I drove back to Bettendorf on Friday, sludging through the ugly winter weather to spend Christmas with the family. It took me about an hour longer than it should have, but it wasn’t anything compared to the ice trip Nate and I took last year — which we really shouldn’t have.
It was nice when the trip was over and I reached my destination.
I spent the holidays with family and friends.
I left on Sunday for home.
It took me a little over five hours to get back, not bad for holiday traffic. And although the trip home was much shorter than the trip there, it almost seemed longer.

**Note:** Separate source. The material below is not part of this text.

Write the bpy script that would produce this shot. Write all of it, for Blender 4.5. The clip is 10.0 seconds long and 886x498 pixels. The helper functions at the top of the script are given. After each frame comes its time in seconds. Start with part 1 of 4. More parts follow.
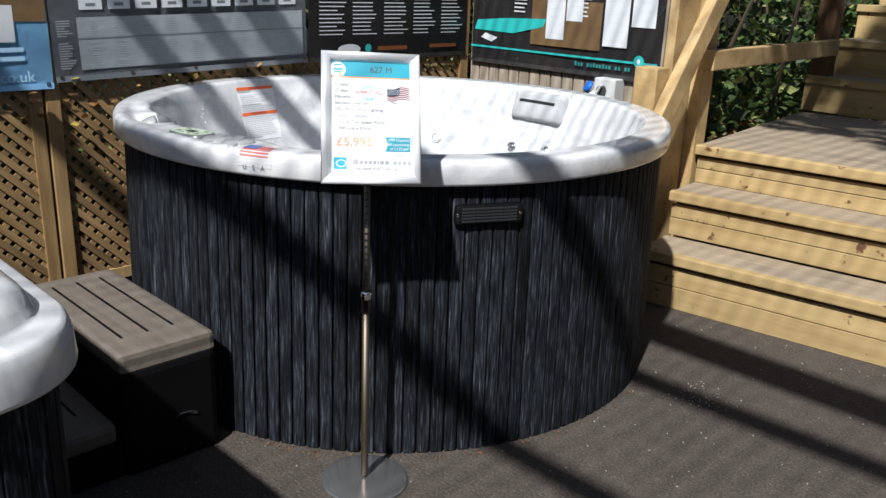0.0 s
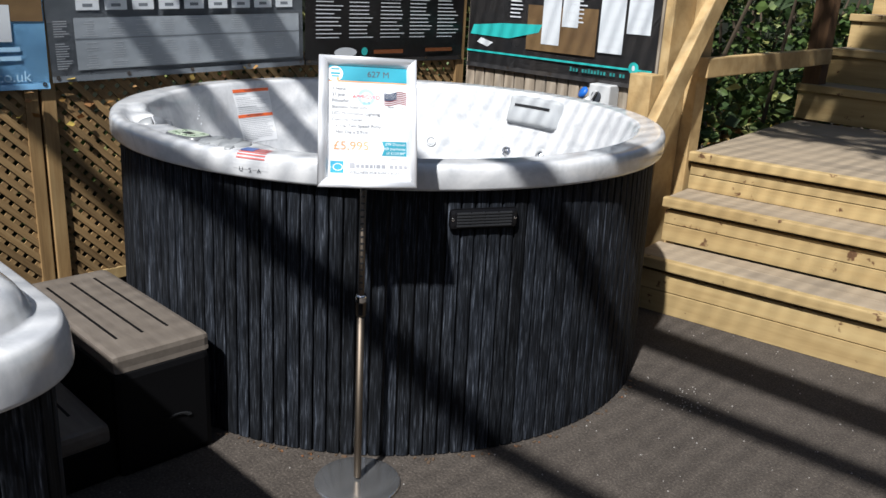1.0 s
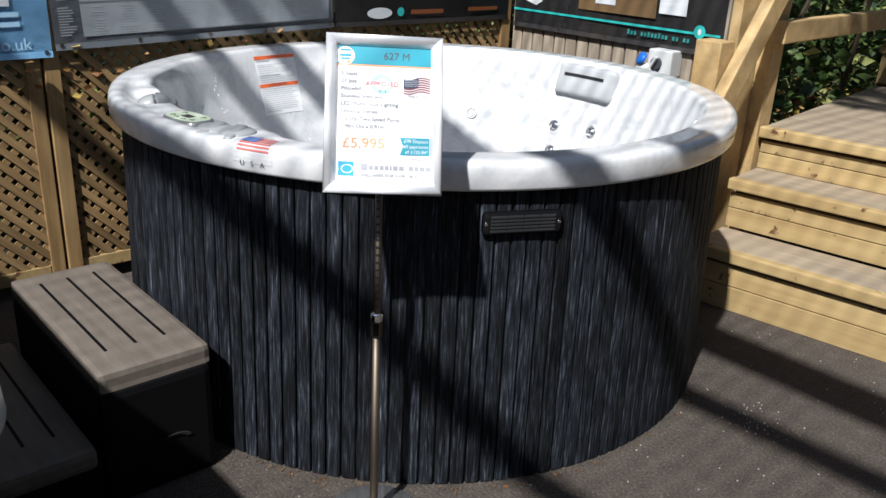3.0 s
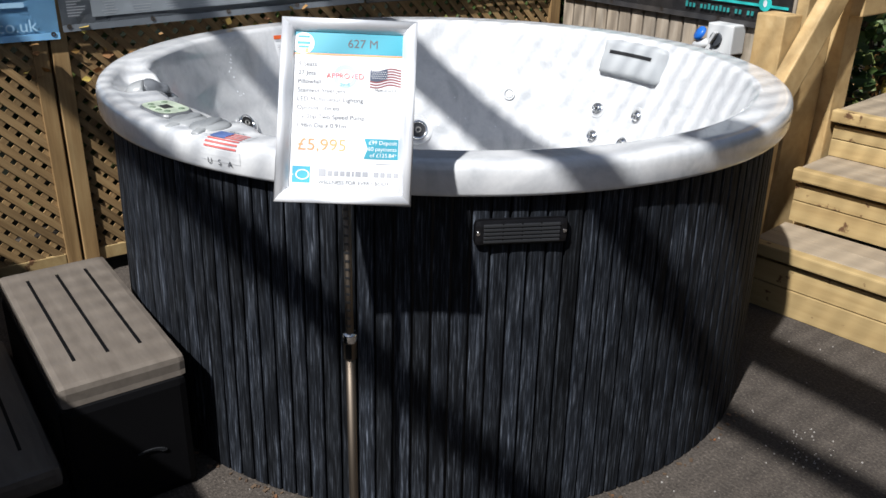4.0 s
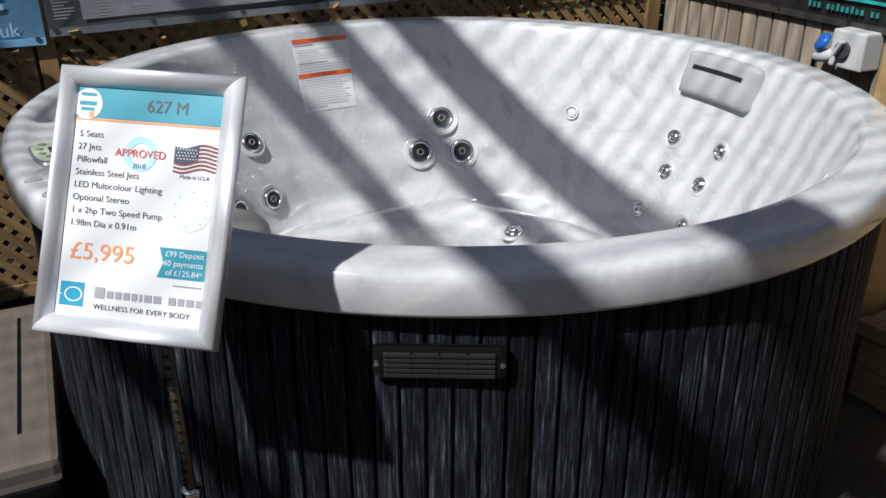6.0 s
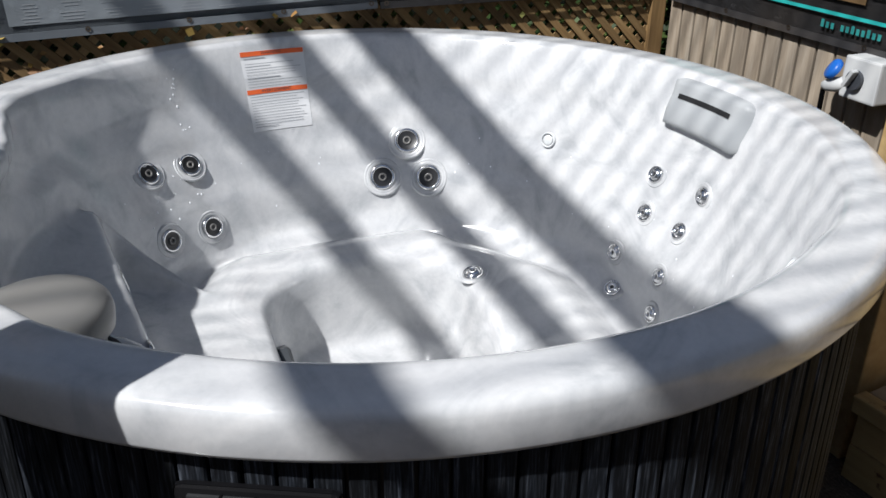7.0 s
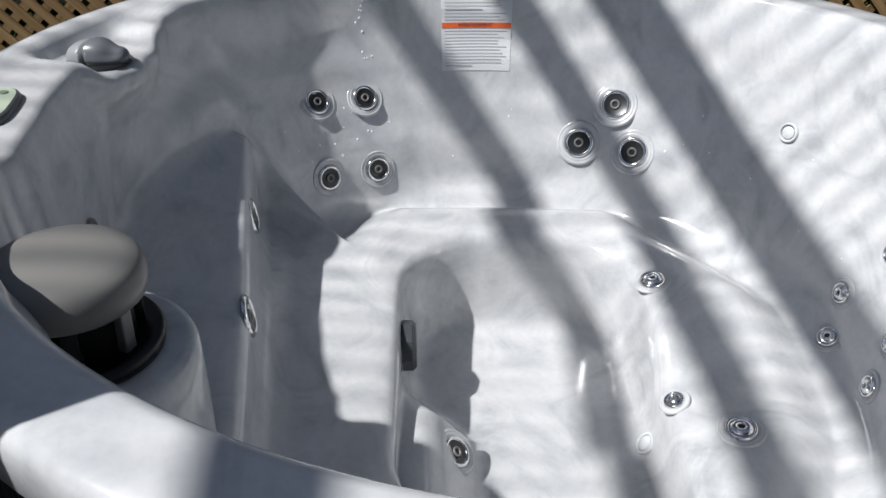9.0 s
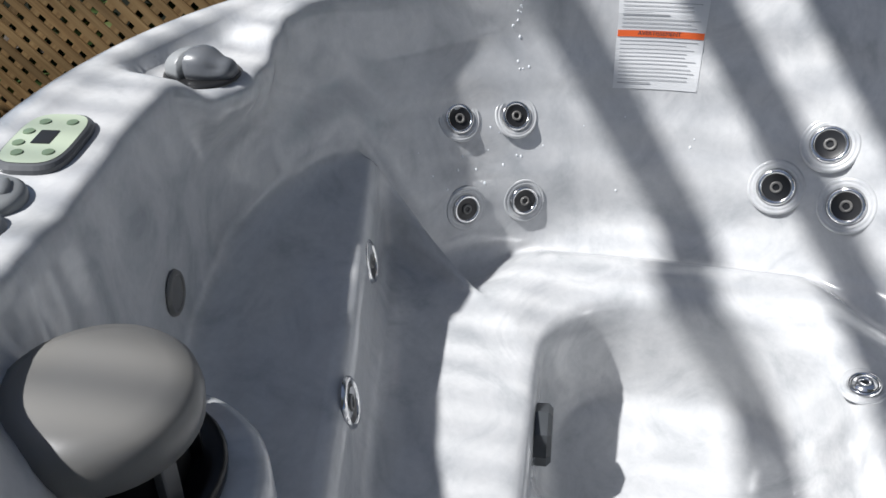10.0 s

I think we all probably know that sensation that going home always seems more tedious than leaving. For some people that might be because all the fun is over and now is the chore of going home. However, for me it is usually the opposite.
I love to go home.
The miles stretch out as I look for familiar signs. Those signs used to lead to Bettendorf. Now they lead away.
Now the signs are small towns that I pass through. Houses that I recognize. A curve in the road that signifies only a few minutes left.

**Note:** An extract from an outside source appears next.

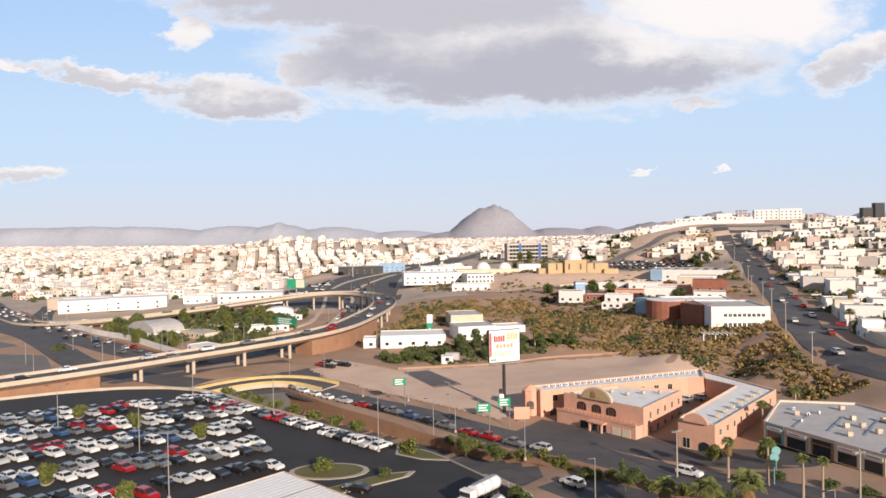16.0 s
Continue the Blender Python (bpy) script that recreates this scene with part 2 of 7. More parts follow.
M = dict(
    earth=material("dry_earth", (0.45, 0.295, 0.205), (0.33, 0.215, 0.148), 0.95, 0.12, bump=0.3, fine=20, stain=0.45, stain_colour=(0.17, 0.13, 0.07)),
    # town ground: pale streets, lightened further to carry the haze of distance
    pale_ground=material("pale_hazed_ground", (0.52, 0.43, 0.36), (0.40, 0.32, 0.26), 0.95, 0.08, bump=0.2, fine=20, stain=0.5, stain_colour=(0.24, 0.21, 0.16)),
    sand=material("bare_sand", (0.68, 0.50, 0.385), (0.58, 0.42, 0.32), 0.95, 0.3, bump=0.3, fine=14, stain=0.3, stain_colour=(0.42, 0.29, 0.21)),
    asphalt=material("asphalt", (0.070, 0.067, 0.073), (0.105, 0.099, 0.102), 0.85, 0.4, fine=30, stain=0.5, stain_colour=(0.03, 0.03, 0.03)),
    # paler asphalt: grazing sun on open paving is put into the colour
    pale_asphalt=material("pale_sunlit_asphalt", (0.21, 0.19, 0.18), (0.15, 0.14, 0.137), 0.9, 0.25, fine=30, stain=0.5, stain_colour=(0.09, 0.085, 0.085)),
    lot=material("lot_asphalt", (0.021, 0.020, 0.022), (0.030, 0.028, 0.030), 0.85, 0.4, fine=30, stain=0.4, stain_colour=(0.03, 0.03, 0.03)),
    concrete=material("concrete", (0.44, 0.40, 0.35), (0.36, 0.33, 0.29), 0.85, 0.6, stain=0.35, stain_colour=(0.2, 0.18, 0.15)),
    pale_concrete=material("pale_concrete", (0.56, 0.48, 0.38), (0.48, 0.41, 0.33), 0.85, 0.6, stain=0.3, stain_colour=(0.25, 0.2, 0.15)),
    brown_wall=material("brown_retaining_wall", (0.36, 0.20, 0.125), (0.30, 0.165, 0.10), 0.9, 0.5, stain=0.35, stain_colour=(0.18, 0.10, 0.07)),
    white=material("white_paint", (0.80, 0.79, 0.77), (0.74, 0.73, 0.71), 0.75, 0.7, stain=0.22, stain_colour=(0.5, 0.46, 0.42)),
    white_roof=material("white_roof", (0.82, 0.82, 0.82), (0.74, 0.74, 0.75), 0.7, 0.8, stain=0.3, stain_colour=(0.42, 0.42, 0.42)),
    felt_roof=material("felt_roof", (0.30, 0.29, 0.29), (0.23, 0.22, 0.22), 0.85, 0.8, stain=0.4, stain_colour=(0.16, 0.15, 0.15)),
    grey_roof=material("grey_roof", (0.52, 0.50, 0.50), (0.42, 0.41, 0.41), 0.75, 0.8, stain=0.4, stain_colour=(0.28, 0.27, 0.26)),
    dark_roof=material("dark_bitumen_roof", (0.085, 0.072, 0.066), (0.14, 0.115, 0.10), 0.85, 1.2, stain=0.6, stain_colour=(0.25, 0.22, 0.2)),
    beige=material("beige_plaster", (0.50, 0.41, 0.33), (0.46, 0.37, 0.30), 0.85, 0.7, stain=0.15, stain_colour=(0.4, 0.3, 0.22)),
    cream=material("cream_plaster", (0.70, 0.60, 0.46), (0.64, 0.54, 0.42), 0.85, 0.7, stain=0.2, stain_colour=(0.45, 0.38, 0.3)),
    salmon=material("salmon_plaster", (0.70, 0.41, 0.30), (0.64, 0.36, 0.26), 0.85, 0.7, stain=0.25, stain_colour=(0.4, 0.2, 0.14)),
    orange=material("orange_plaster", (0.60, 0.245, 0.105), (0.54, 0.21, 0.09), 0.85, 0.7, stain=0.25, stain_colour=(0.36, 0.13, 0.06)),
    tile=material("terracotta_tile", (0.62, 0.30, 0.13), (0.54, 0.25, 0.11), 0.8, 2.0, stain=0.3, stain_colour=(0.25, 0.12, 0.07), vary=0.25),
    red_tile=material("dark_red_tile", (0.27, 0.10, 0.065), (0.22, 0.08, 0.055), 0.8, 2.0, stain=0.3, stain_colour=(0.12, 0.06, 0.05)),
    brick=material("red_brick_face", (0.33, 0.13, 0.08), (0.27, 0.10, 0.07), 0.85, 1.0, stain=0.3, stain_colour=(0.2, 0.12, 0.09)),
    stone=material("ledge_stone", (0.21, 0.13, 0.08), (0.13, 0.082, 0.055), 0.9, 2.5, stain=0.5, stain_colour=(0.36, 0.26, 0.17), vary=0.45),
    sandstone=material("sandstone", (0.52, 0.40, 0.24), (0.45, 0.34, 0.20), 0.9, 0.5),
    blue=material("pale_blue_paint", (0.30, 0.46, 0.66), None, 0.7, 0.6),
    glass=plain("dark_glass", (0.025, 0.03, 0.035), 0.12),
    blue_glass=plain("blue_glass", (0.03, 0.07, 0.14), 0.12),
    metal=material("galvanised_metal", (0.45, 0.45, 0.46), None, 0.45, 1.0, 0.7),
    pole=material("grey_pole_paint", (0.36, 0.35, 0.34), None, 0.6, 1.0, 0.3),
    dark_metal=material("dark_metal", (0.05, 0.05, 0.05), None, 0.5, 1.0, 0.4),
    white_metal=material("white_sheet_metal", (0.80, 0.80, 0.80), (0.76, 0.76, 0.77), 0.45, 0.5, bump=0.05),
    rubber=plain("tyre_rubber", (0.02, 0.02, 0.02), 0.85),
    rim=plain("alloy_rim", (0.45, 0.45, 0.46), 0.35, 0.8),
    red=material("red_enamel", (0.50, 0.02, 0.03), None, 0.4, 1.0, bump=0.0),
    green=material("green_sign_paint", (0.01, 0.30, 0.17), None, 0.5, 1.0, bump=0.0),
    yellow=material("yellow_paint", (0.60, 0.46, 0.20), None, 0.7, 1.0),
    blue_tarp=plain("blue_plastic", (0.02, 0.10, 0.38), 0.5),
    teal=material("teal_paint", (0.18, 0.40, 0.40), None, 0.7, 1.0),
    pink=plain("pink_plastic", (0.75, 0.35, 0.38), 0.5),
    sign_white=plain("sign_white", (0.82, 0.82, 0.82), 0.5),
    line=material("road_paint", (0.70, 0.68, 0.62), None, 0.8, 2.0),
    grass=material("dry_grass", (0.15, 0.13, 0.045), (0.10, 0.105, 0.035), 0.95, 0.5, bump=0.4),
    lawn=material("green_lawn", (0.055, 0.10, 0.03), (0.04, 0.075, 0.025), 0.95, 0.5, bump=0.4),
    bark=material("bark", (0.20, 0.15, 0.11), (0.13, 0.10, 0.075), 0.95, 4.0, bump=0.5),
    pale_bark=material("pale_bark", (0.42, 0.33, 0.25), (0.34, 0.26, 0.19), 0.9, 3.0, bump=0.4),
    leaf=material("green_leaf", (0.115, 0.145, 0.038), (0.075, 0.105, 0.03), 0.6, 1.5, bump=0.0, vary=0.45, island=True),
    leaf_yellow=material("yellow_green_leaf", (0.17, 0.18, 0.035), (0.11, 0.135, 0.03), 0.6, 1.5, bump=0.0, vary=0.45, island=True),
    leaf_light=material("fresh_leaf", (0.22, 0.235, 0.045), (0.15, 0.18, 0.035), 0.55, 1.5, bump=0.0, vary=0.4, island=True),
    # dark green needles, lowered to near black for the shade they stand in
    leaf_dark=material("shaded_needles", (0.016, 0.022, 0.010), (0.009, 0.014, 0.007), 0.7, 1.5, bump=0.0, vary=0.4, island=True),
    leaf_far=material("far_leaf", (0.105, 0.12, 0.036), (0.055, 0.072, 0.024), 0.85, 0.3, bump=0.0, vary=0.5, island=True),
    scrub=material("dry_scrub", (0.33, 0.225, 0.085), (0.21, 0.155, 0.06), 0.9, 0.3, bump=0.0, vary=0.5, island=True),
    frond=material("palm_frond", (0.17, 0.19, 0.045), (0.12, 0.15, 0.035), 0.65, 2.0, bump=0.0, vary=0.4, island=True),
    dry_frond=material("dead_frond", (0.36, 0.24, 0.10), (0.28, 0.18, 0.075), 0.9, 2.0, bump=0.0, vary=0.3, island=True),
    # bluish tones of hill and mountain: distance haze put into the base colour
    hill=material("hazed_hill", (0.44, 0.47, 0.55), (0.38, 0.41, 0.48), 1.0, 0.012, bump=0.0, fine=4),
    mountain=material("hazed_mountain", (0.35, 0.355, 0.41), (0.28, 0.285, 0.33), 1.0, 0.012, bump=0.0, fine=4),
    far_wall=palette("far_plaster", [(0.78, 0.76, 0.73), (0.72, 0.67, 0.60), (0.80, 0.79, 0.77), (0.56, 0.48, 0.41), (0.77, 0.75, 0.72), (0.76, 0.75, 0.73), (0.42, 0.29, 0.23), (0.79, 0.78, 0.76), (0.55, 0.53, 0.51), (0.78, 0.77, 0.75), (0.66, 0.59, 0.51), (0.75, 0.73, 0.70), (0.40, 0.37, 0.35), (0.70, 0.67, 0.63)]),
)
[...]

And the moment I pulled into town my body relaxed. I still had to go to Wal-Mart to pick up some groceries and water-repellent for my new leather boots, but I still was calmer.
I was home.
To me, coming home is a wonderful feeling. It meant getting to my apartment. It meant getting to Nate. It meant not having to drive anywhere else.

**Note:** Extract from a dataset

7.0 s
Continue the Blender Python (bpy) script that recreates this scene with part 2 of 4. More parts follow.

As I write this, I wonder what going home will really feel like someday.
Yes, I have a home now. However, this isn’t really my home. I didn’t start out on Earth. My home is ultimately in heaven.
How will I feel when I finally reach that destination?
Instead of just a few hours of traveling, my body is tense after years away.
What will it be like when I finally relax and won’t ever have to travel again?
It’s not something I can answer right now, but I think it’s interesting to think about.
Even when I’m home, I’m still on the way home.